First, nice article, wrong title.

The title should be: "thanks to regulatory efforts over the past 10 years, major US banks can now withstand credit losses in a major recession without begging for taxpayer money"
Subtitle should be: "thanks to relief package, default rates on loans to businesses and consumers have not skyrocketed. But more support is needed to avoid a double dip this winter"
Tier 1 at JPM is around $200b. Wells, Citi and BofA are in the $130-$150b range. So if they take $15b hit, that's just 10% of their capital.

Thanks to these buffers, we can let capitalism do its job, allocate losses to shareholders as needed, and not waste time on bailouts.
Citi's stock price is about 1/2 of its value in January. That's interesting because many analysts were skeptical of the possibility of large banks losing 1/2 their value without there being a massive systemic crisis.
I had the chance to discuss a nice paper by @NatashaRSarin and @LarrySummers at Brookings a few years ago, that made the point that equity prices did not support the optimistic view that banks were in fact much safer.
Essentially, with more tier 1 equity in the books, you would expect more equity value and lower volatility. But we did not see these effects in the data to the extend we would have expected.
In the discussion Larry said stress tests might create a false sense of safety. He asked rhetorically: "Suppose all large banks were to lose 1/2 their value. According to the stress tests they would be fine. But I think if that happened we would probably have a crisis."
My answer was that in times of stress, equity market values reflect high risk premia, perhaps excessive risk premia. Tier 1 capital, on the other hand, can still be used to cover losses, and, more importantly, protect the Fed if and when it decides to be a LOLR.
Well, COVID has given us this experiment (almost, banks have lost a bit less of 1/2 their values), and the news is good. There is no systemic crisis.

My interpretation is that given the significant buffers that banks were forced to build post 2009 investors are not too worried.
They expect shareholders to bear the losses, but in a controlled way.
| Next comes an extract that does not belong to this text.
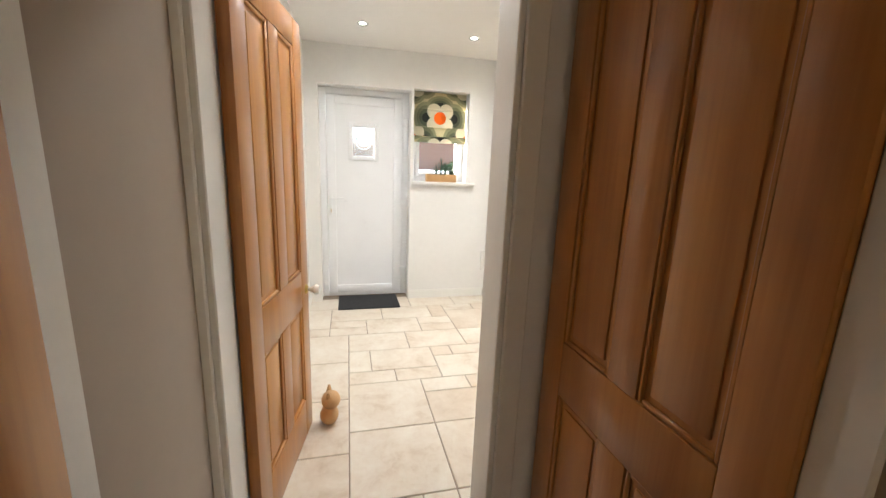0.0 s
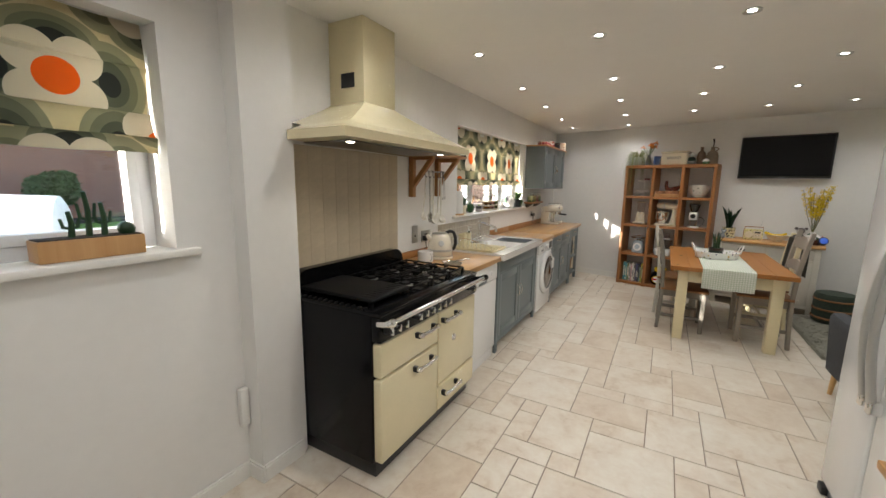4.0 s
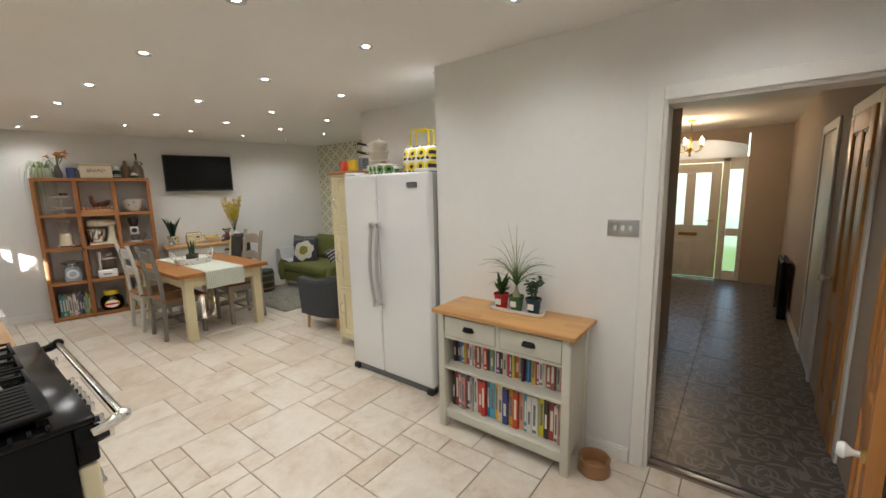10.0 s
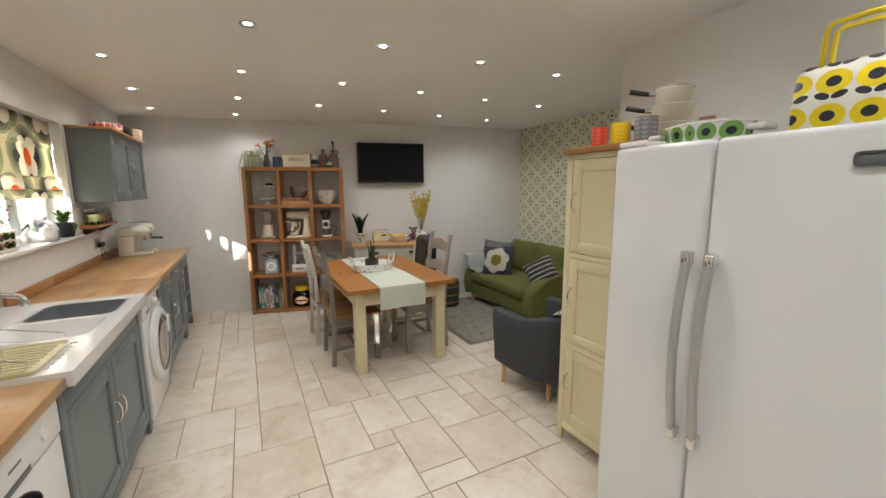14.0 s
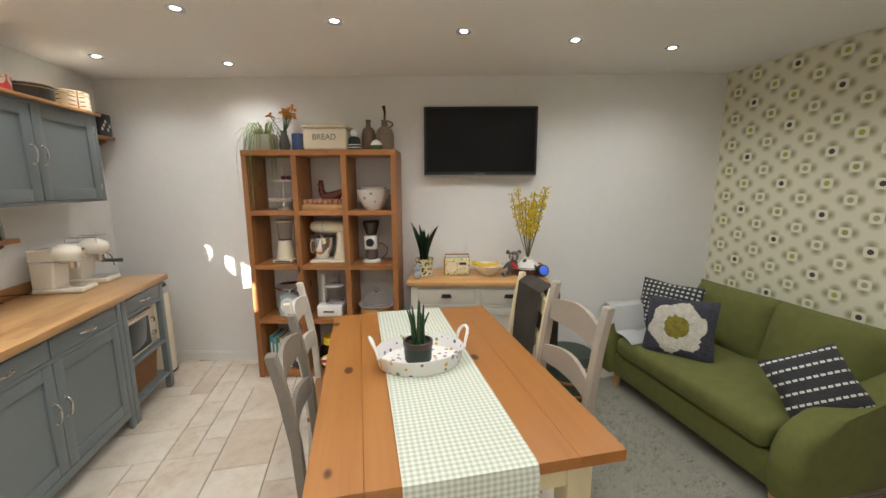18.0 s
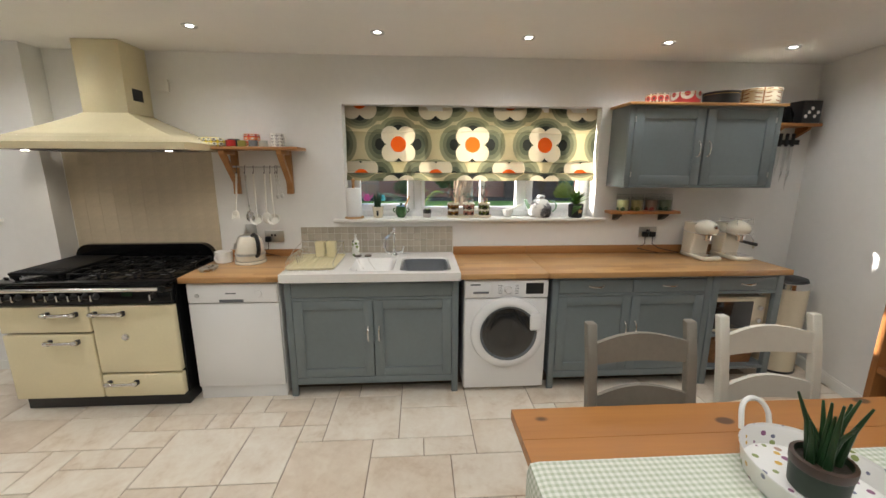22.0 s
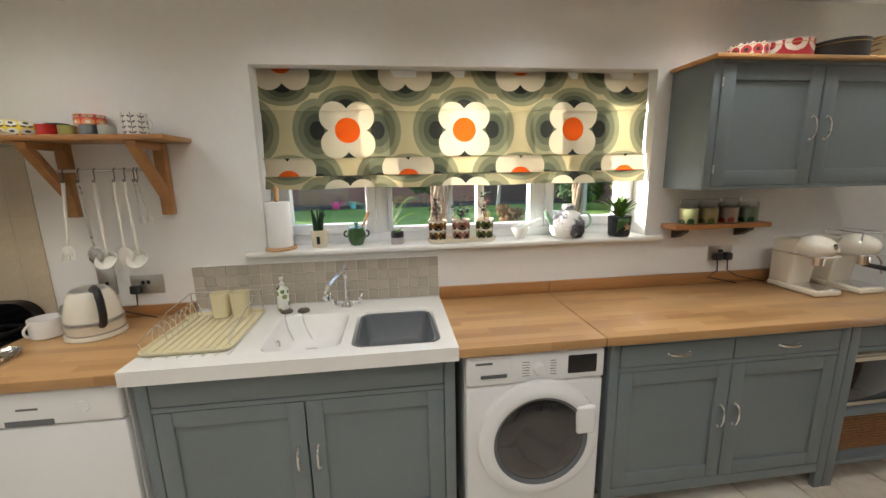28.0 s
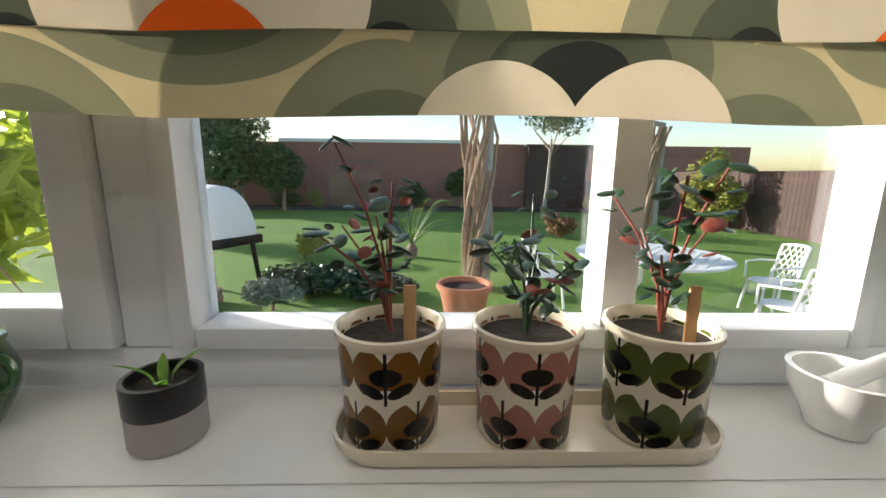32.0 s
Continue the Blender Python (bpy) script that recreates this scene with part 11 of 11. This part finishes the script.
part("end_frame", rod([(0.96, 2.5, 0), (0.1, 2.5, 0)], 0.02, 4), ALU, e)
e = thing("watering_can", "bright pink plastic watering can by the border", "watering can", pose(-18.2, 1.9, GZ + 0.06))
PINK = plain("pink_plastic", (0.70, 0.05, 0.22), 0.4)
part("body", turned([(0, 0), (0.16, 0), (0.17, 0.02), (0.14, 0.34), (0, 0.34)], 20), PINK, e)
part("spout", rod([(0, 0.14, 0.08), (0, 0.34, 0.30), (0, 0.42, 0.42)], 0.035, 8, 0.02), PINK, e)
part("handle", rod(arc(-1.4, 1.7, 9, lambda a: (0, -0.10 - 0.14 * math.cos(a), 0.28 + 0.17 * math.sin(a))), 0.016, 8), PINK, e)
e = thing("watering_can", "pale blue plastic watering can by the border", "watering can", pose(-18.2, 2.75, GZ + 0.06))
TEALP = plain("teal_plastic", (0.10, 0.42, 0.42), 0.4)
part("body", turned([(0, 0), (0.13, 0), (0.14, 0.02), (0.11, 0.30), (0, 0.30)], 20), TEALP, e)
part("handle", rod(arc(-1.4, 1.7, 9, lambda a: (0, -0.08 - 0.1 * math.cos(a), 0.24 + 0.14 * math.sin(a))), 0.014, 8), TEALP, e)
e = thing("wheelie_bin", "green plastic garden waste bin", "bin", pose(-19.7, 13.4, GZ + 0.06) @ Matrix.Scale(1.3, 4))
GBIN = plain("green_bin_plastic", (0.03, 0.11, 0.06), 0.5)
bm = bmesh.new()
loft(bm, [rounded(-0.28 * k, -0.28 * k, 0.28 * k, 0.28 * k, 0.05, z, 3) for k, z in ((0.8, 0), (1, 0.95), (1, 1.0))], True, True)
part("body", bm, GBIN, e)
part("lid", bx(-0.31, -0.30, 1.0, 0.32, 0.30, 1.07, 0.03), GBIN, e)

# planting
shrub("clipped round green bush by the wall", -19.3, 4.05, (0.8, 0.9, 0.75), HEDGE, 1, 3200, 0.06)
shrub("golden clipped bush near the shed", -18.9, 13.0, (0.6, 0.7, 0.7), GOLD, 2, 2200, 0.06)
shrub("large dark laurel bush", -14.8, 13.3, (1.3, 1.3, 1.35), HEDGE, 3, 4200, 0.11)
shrub("golden yellow shrub beyond the table", -12.4, 14.2, (1.2, 1.1, 1.5), GOLD, 4, 3800, 0.08)
shrub("low dark ivy by the oven", -5.3, 3.35, (0.55, 1.0, 0.22), LEAFD, 5, 2600, 0.05)
shrub("silver lavender bush by the oven", -4.5, 3.0, (0.34, 0.42, 0.22), SILVER, 6, 2400, 0.03)
shrub("dark ivy mound by the patio", -5.0, 4.3, (0.5, 0.7, 0.2), LEAFD, 7, 2000, 0.045)
shrub("low green shrub by the vine post", -6.3, 6.5, (0.5, 0.6, 0.35), HEDGE, 8, 1800, 0.04)
shrub("brown grassy clump on the lawn", -10.5, 8.6, (0.45, 0.45, 0.4), plain("dry_grass", (0.22, 0.13, 0.06), 0.8, var=0.4), 10, 1600, 0.07)
shrub("yellow-green low shrub beside the palm", -7.6, 2.4, (0.5, 0.5, 0.3), GOLD, 11, 1600, 0.04)
shrub("green shrub in the far border", -19.4, -2.2, (0.7, 0.9, 0.5), HEDGE, 12, 1800, 0.07)
shrub("yellow-leaved shrub in the far border", -19.4, -0.8, (0.6, 0.5, 0.55), GOLD, 13, 1500, 0.06)
shrub("round green bush near the garden door", -9.5, -0.6, (1.0, 1.0, 0.85), HEDGE, 14, 3600, 0.06)
for k, (x, y, s) in enumerate(((-18.6, -5.6, 1.05), (-17.5, -3.8, 0.95), (-19.0, 6.4, 0.55), (-18.3, -2.0, 0.8), (-19.6, -4.6, 1.25))):
    t_ = thing("tree", "dark evergreen tree at the garden boundary", "tree", pose(x, y, GZ, 0, 0, 40 * k), "garden trees")
    part("trunk", rod([(0, 0, 0), (0.05, 0.02, 1.2 * s), (0.0, 0.1, 2.6 * s)], 0.13 * s, 8, 0.05), BARK, t_)
    for q in range(4):
        a = q * 1.6
        part("limb", rod([(0.04, 0.03, 1.3 * s), (0.6 * s * math.cos(a), 0.6 * s * math.sin(a), 2.1 * s)], 0.05 * s, 6, 0.02), BARK, t_)
    leaves(t_, "crown", "uneven dark green crown", 6500, (1.6 * s, 1.6 * s, 1.7 * s), 0.12, HEDGE, 30 + k, (0, 0, 2.6 * s), 14)
t_ = thing("tree", "slender bare-stemmed young tree on the lawn", "tree", pose(-15.8, 9.6, GZ), "garden trees")
part("trunk", rod([(0, 0, 0), (0.05, 0.1, 1.3), (0.0, 0.18, 3.2)], 0.10, 8, 0.05), plain("pale_bark", (0.38, 0.34, 0.29), 0.9, var=0.25), t_)
for q in range(5):
    a = q * 1.26
    part("limb", rod([(0, 0.16, 2.4 + 0.1 * q), (0.9 * math.cos(a), 0.16 + 0.9 * math.sin(a), 3.6)], 0.03, 6, 0.012), BARK, t_)
leaves(t_, "crown", "thin open crown", 2200, (1.6, 1.6, 1.2), 0.07, HEDGE, 44, (0, 0.1, 3.9), 12)
e = thing("palm", "young feather palm beside the lawn", "palm", pose(-7.8, 4.6, GZ))
rs = random.Random(15)
part("trunk", turned([(0, 0), (0.10, 0), (0.12, 0.2), (0.05, 0.3), (0, 0.32)], 12), BARK, e)
for k in range(15):
    a = k * 2.399 + rs.uniform(-0.2, 0.2)
    L, up = rs.uniform(0.8, 1.25), rs.uniform(0.35, 0.95)
    spine = [(L * f * math.cos(a), L * f * math.sin(a), 0.28 + up * math.sin(f * 2.1) ) for f in [q / 8 for q in range(9)]]
    bm = bmesh.new()
    tube(bm, spine, 0.010, 5, True, 0.003)
    for q in range(1, 25):
        f = q / 25
        p = Vector((L * f * math.cos(a), L * f * math.sin(a), 0.28 + up * math.sin(f * 2.1)))
        for s in (-1, 1):
            d = Vector((math.cos(a) * 0.5 - s * math.sin(a), math.sin(a) * 0.5 + s * math.cos(a), 0.15)).normalized() * 0.26 * math.sin(0.5 + 2.4 * f)
            w_ = Vector((math.cos(a), math.sin(a), 0)) * 0.011
            bm.faces.new([bm.verts.new(p - w_), bm.verts.new(p + w_), bm.verts.new(p + d)])
    part("frond", bm, BRIGHT if k % 3 == 0 else LEAF, e)
e = thing("hanging_vine", "sunlit yellow-green leaves hanging by the kitchen window", "climbing plant", pose(-0.95, 3.05, 0))
for k in range(5):
    part("branch", rod([(0.1 * k - 0.2, -0.5, 2.75), (0.05 * k, -0.1 + 0.1 * k, 2.3), (0.05 * k - 0.1, 0.28 + 0.06 * k, 1.75 - 0.06 * k), (0.04 * k - 0.05, 0.35 + 0.11 * k, 1.30 - 0.05 * k)], 0.012, 6, 0.003), BARK, e)
part("main_stem", rod([(0.0, -0.6, GZ), (0.05, -0.62, 1.2), (-0.05, -0.55, 2.3), (-0.1, -0.5, 2.85)], 0.045, 8, 0.03), BARK, e)
leaves(e, "foliage", "long sunlit leaflets", 430, (0.24, 0.40, 0.30), 0.08, BRIGHT, 71, (0.0, 0.58, 1.38), 14, 0.30)
e = thing("log_pile", "small heap of split logs under the oven", "logs", pose(-4.65, 1.95, GZ))
rs = random.Random(19)
for k in range(14):
    part("log", rod([(rs.uniform(-0.3, 0.3), rs.uniform(-0.35, 0.0), 0.05 + 0.09 * (k % 2)), (rs.uniform(-0.3, 0.3), rs.uniform(0.05, 0.4), 0.05 + 0.09 * (k % 2))], 0.05, 7), BARK, e)

# ---- floor tiles, laid in four sizes ----
U0X, U0Y, UU = 1.545, 3.665, 0.1535
BIG = ((0, 0, 3, 3), (0, 3, 2, 3), (-3, 2, 3, 3), (-2, 5, 2, 3), (-4, 0, 3, 2), (-4, -3, 3, 3), (-1, -3, 3, 2), (-2, -6, 2, 3), (0, -7, 3, 3), (2, -4, 2, 3),
       (4, -3, 3, 3), (3, 1, 2, 3), (-6, 3, 3, 3), (-1, -10, 3, 3), (3, -10, 2, 3), (1, -14, 3, 3), (1, 7, 2, 3))
taken = set()
tiles = []


def on_floor(i, j):
    x, y = U0X + (i + 0.5) * UU, U0Y + (j + 0.5) * UU
    if x < 0.02 or y < -0.12 or (x > 2.79 and y < 2.15) or x > 5.05:
        return False
    if x < 0.42 and y > 2.1 and y < 7.4:
        return False
    if (y - 7.995) + math.tan(radians(SKEW)) * x > 0.05:
        return False
    if x > 3.5 and y < 3.72:
        return False
    if x > 2.9 and 2.2 < y < 3.0:
        return False
    return True


def lay(i, j, a, b):
    for p in range(i, i + a):
        for q in range(j, j + b):
            taken.add((p, q))
    tiles.append((i, j, a, b))


for t_ in BIG:
    lay(*t_)
rs = random.Random(1902)
for j in range(-26, 30):
    for i in range(-11, 25):
        if (i, j) in taken or not on_floor(i, j):
            continue
        sizes = [(3, 3), (2, 3), (3, 2)]
        rs.shuffle(sizes)
        if rs.random() < 0.22:
            sizes = [(1, 1), (1, 2), (2, 1)]
            rs.shuffle(sizes)
        for a, b in sizes + [(2, 1), (1, 2), (1, 1)]:
            cells = [(p, q) for p in range(i, i + a) for q in range(j, j + b)]
            if all(c not in taken and on_floor(*c) for c in cells):
                lay(i, j, a, b)
                break
TILE_MESH = {}


def tile_mesh(a, b):
    if (a, b) not in TILE_MESH:
        w, d, c = a * UU / 2 - 0.0028, b * UU / 2 - 0.0028, 0.0025
        v = [(sx * w, sy * d, -0.010) for sx, sy in ((-1, -1), (1, -1), (1, 1), (-1, 1))] + [(sx * w, sy * d, -c) for sx, sy in ((-1, -1), (1, -1), (1, 1), (-1, 1))] \
            + [(sx * (w - c), sy * (d - c), 0.0) for sx, sy in ((-1, -1), (1, -1), (1, 1), (-1, 1))]
        f = [(8, 9, 10, 11)]
        for k in (0, 4):
            f += [(k + q, k + (q + 1) % 4, k + 4 + (q + 1) % 4, k + 4 + q) for q in range(4)]
        me_ = bpy.data.meshes.new("tile")
        me_.from_pydata(v, [], f)
        me_.materials.append(TILE)
        TILE_MESH[(a, b)] = me_
    return TILE_MESH[(a, b)]


for i, j, a, b in tiles:
    x, y = U0X + (i + a / 2) * UU, U0Y + (j + b / 2) * UU
    ob = new("tile", tile_mesh(a, b))
    ob.parent = floor
    ob.matrix_basis = pose(x, y, rs.uniform(-0.0006, 0.0004), rs.uniform(-0.05, 0.05), rs.uniform(-0.05, 0.05), 0)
They know that the Fed could, if needed, lend to these banks without taking on credit risk.

More importantly, they do NOT expect a credit crunch because the banks are still well capitalized.
We do not have to fight a financial fire at the same time as a pandemic. That is real progress. So, for once, can we just thank bank regulators (not just in the US)?

On the other hand, we have no excuse not to provide more relief to the people and businesses that are struggling.
Regulatory efforts over the past 10 years have given us a "financial peace dividend", the fact that we do not have to bail out the banks.

Let's use it to help workers and businesses.